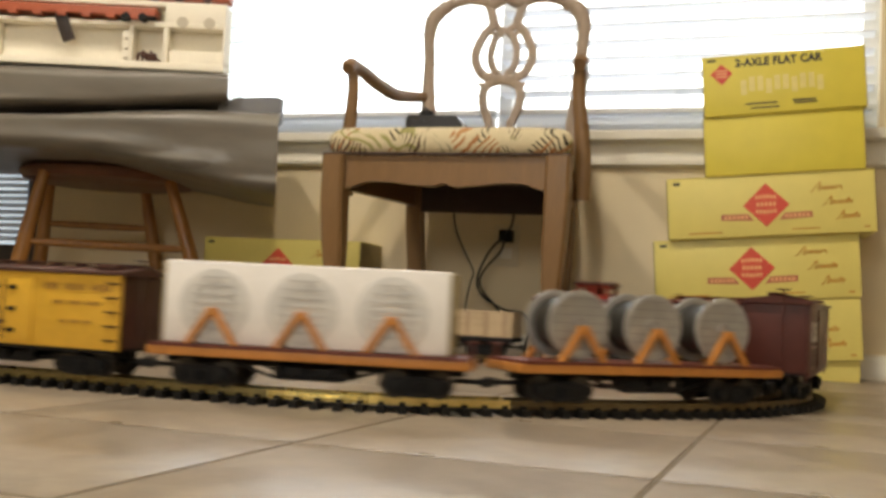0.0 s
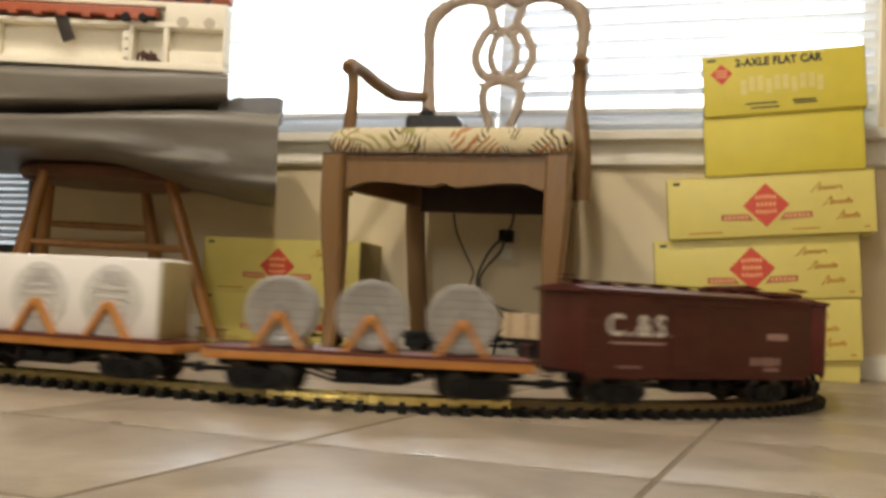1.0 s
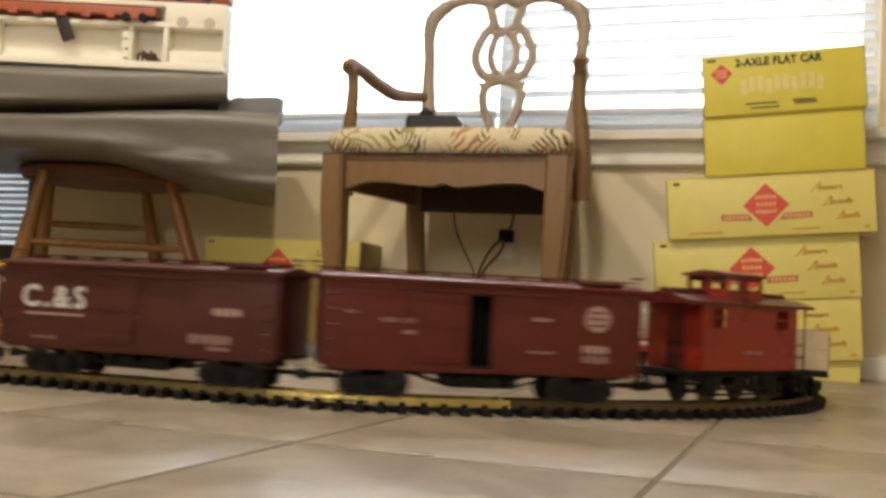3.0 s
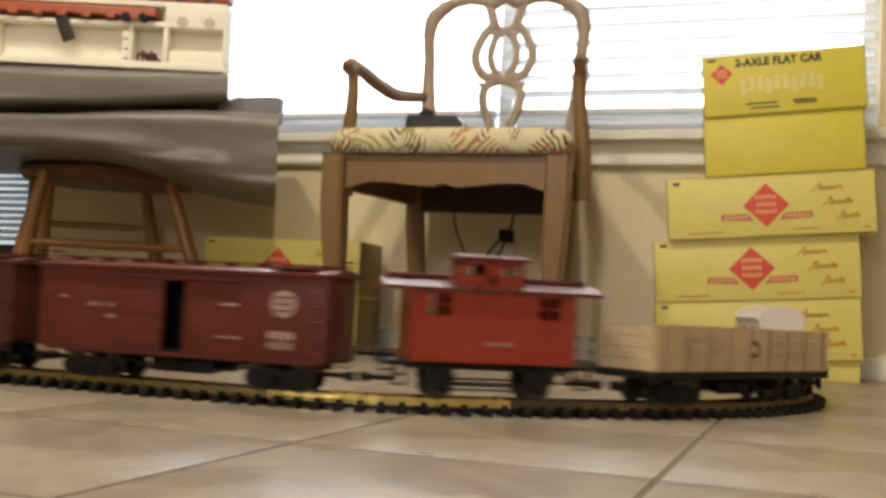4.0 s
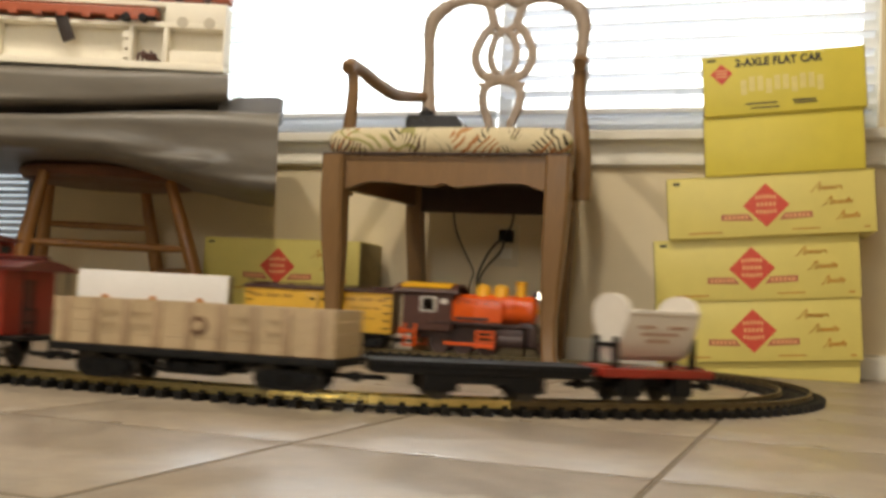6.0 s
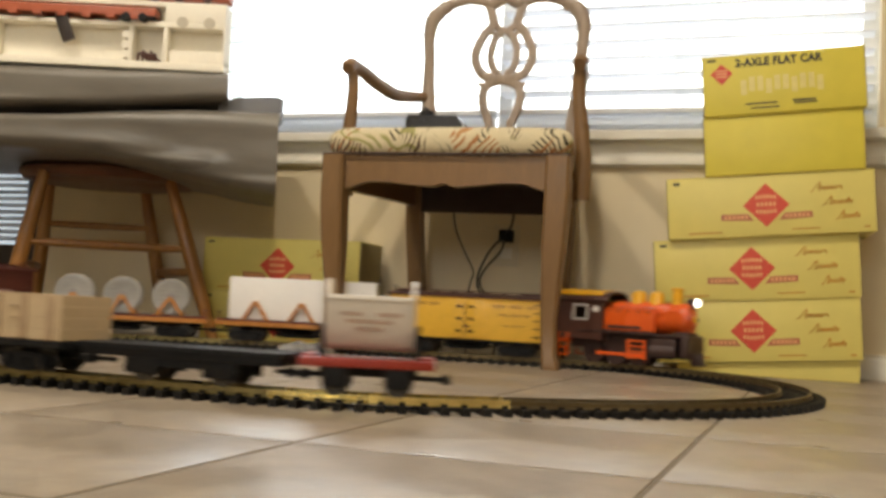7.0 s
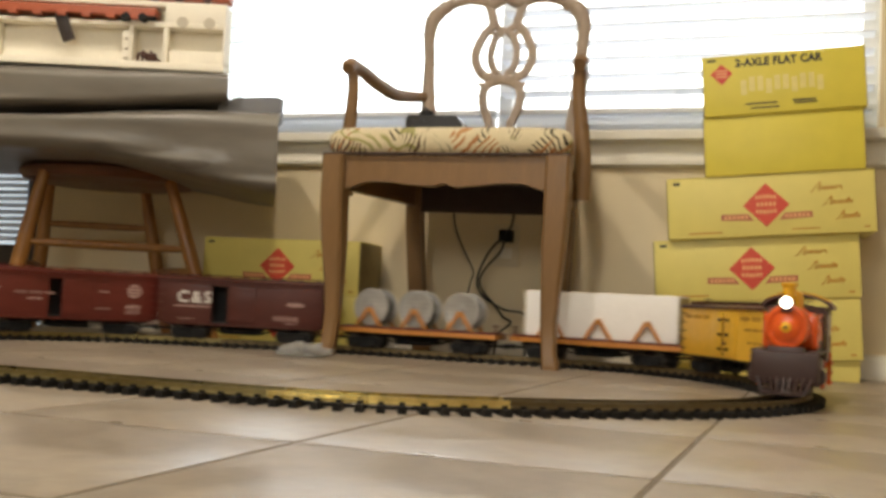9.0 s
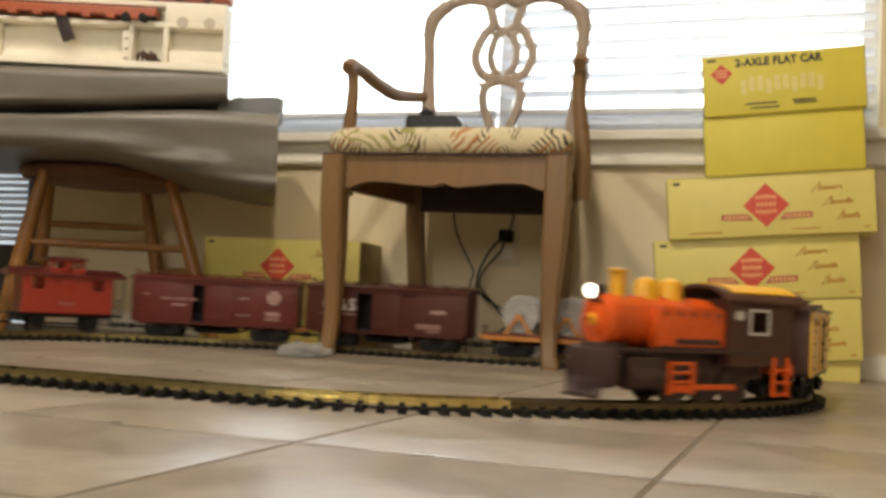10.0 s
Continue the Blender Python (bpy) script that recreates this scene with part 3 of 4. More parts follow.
    for side in (1, -1):
        y = side * 0.042
        bm = bmesh.new()
        for x0, x1, z0, z1 in ((-0.112, -0.020, zc, 0.098), (-0.112, -0.076, 0.098, 0.124), (-0.050, -0.020, 0.098, 0.124), (-0.112, -0.020, 0.124, zt)):
            add_box(bm, (x0 + x1) / 2, y, (z0 + z1) / 2, x1 - x0, 0.003, z1 - z0)
        part("cab_side", bm, M["brown"], e, "brown cab side")
        bm = bmesh.new()
        for x0, x1, z0, z1 in ((-0.078, -0.075, 0.096, 0.126), (-0.051, -0.048, 0.096, 0.126), (-0.075, -0.051, 0.096, 0.099), (-0.075, -0.051, 0.123, 0.126)):
            add_box(bm, (x0 + x1) / 2, side * 0.0442, (z0 + z1) / 2, x1 - x0, 0.002, z1 - z0)
        part("window_frame", bm, M["white"], e, "pale cab window frame")
        decal(e, side, 0.087, -0.034, 0.118, 0.012, 0.010, M["white"], "plate")
    part("cab_front", box(-0.0215, 0, 0.098, 0.003, 0.080, 0.076), M["brown"], e)
    CABX = 0.008
    prof = [(-0.052, 0.130)] + [(0.052 * math.sin(a), 0.133 + 0.020 * math.cos(a)) for a in [-1.45 + 2.9 * i / 14 for i in range(15)]] + [(0.052, 0.130)]
    inner = [(y * 0.94, z - 0.0035) for y, z in prof[1:-1]]
    part("cab_roof", prism(prof[1:-1] + inner[::-1], -0.134 + CABX, -0.016 + CABX, "x"), M["brown"], e, "brown arched cab roof")
    top = [(0.0535 * math.sin(a), 0.1336 + 0.0215 * math.cos(a)) for a in [-1.02 + 2.04 * i / 12 for i in range(13)]]
    topi = [(y * 0.97, z - 0.0022) for y, z in top]
    part("roof_hatch", prism(top + topi[::-1], -0.124 + CABX, -0.030 + CABX, "x"), M["locoyellow"], e, "yellow roof panel")
    part("buffer_beam", box(-0.116, 0, 0.056, 0.006, 0.082, 0.014, 0.001), M["orange"], e)
    for ch in e.children_recursive:  # true proportions of the engine
        ch.data.transform(Matrix.Diagonal((1.28, 1.08, 1.165, 1)))
    big = wheelset_mesh(0.023)
    big.materials[0] = M["locodark"]
    add_axles(e, S_LOCO, 0.056, big, 0.023)
    w = part("wheelset", big, M["locodark"], e, "", pose(0.0, 0, RAIL_TOP + 0.023))
    WHEELS.append((w, 0.0, RAIL_TOP + 0.023, 0.023))
    couplers(e, 0.312)

    # --- refrigerator car, yellow sides ---
    L, W = 0.362, 0.097
    r = boxcar("refrigerator_car", "yellow refrigerator car with brown roof and ends", S_REEFER, L, M["brown"], 0.054, 0.149, {}, "reefer", M["yellow"])
    for side in (1, -1):
        for sx in (-1, 1):
            part("door", box(sx * 0.024, side * (W / 2 + 0.0012), 0.1005, 0.047, 0.002, 0.086, 0.0006), M["yellow"], r, "yellow hinged door")
            for z in (0.072, 0.100, 0.128):
                part("hinge", box(sx * 0.014, side * (W / 2 + 0.003), z, 0.013, 0.002, 0.0055, 0.0008), M["black"], r, "black door hinge")
        bm = bmesh.new()
        add_box(bm, 0.004, side * (W / 2 + 0.003), 0.083, 0.016, 0.002, 0.004)
        add_cyl(bm, (0, side * (W / 2 + 0.003), 0.1), 0.0012, 0.08, seg=6)
        part("latch", bm, M["brown"], r, "brown door latch")
        for f in (-1, 1):
            x = f * 0.115
            for dz, w, h in ((0.132, 0.105, 0.0085), (0.112, 0.075, 0.005), (0.088, 0.05, 0.004)):
                if f * side > 0 and dz < 0.12:
                    continue
                decal(r, side, W, x, dz, w, h, M["ochre"])
            bm = bmesh.new()
            for i in range(5):
                add_box(bm, f * (L / 2 - 0.012), side * (W / 2 + 0.0012), 0.066 + i * 0.018, 0.020, 0.001, 0.0022)
            part("grab_iron", bm, M["brown"], r)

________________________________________

-- TASK PROMPT --
Tell how many lines hold the string "with", giving the number and nothing else.

-- WRITTEN RESPONSE --
2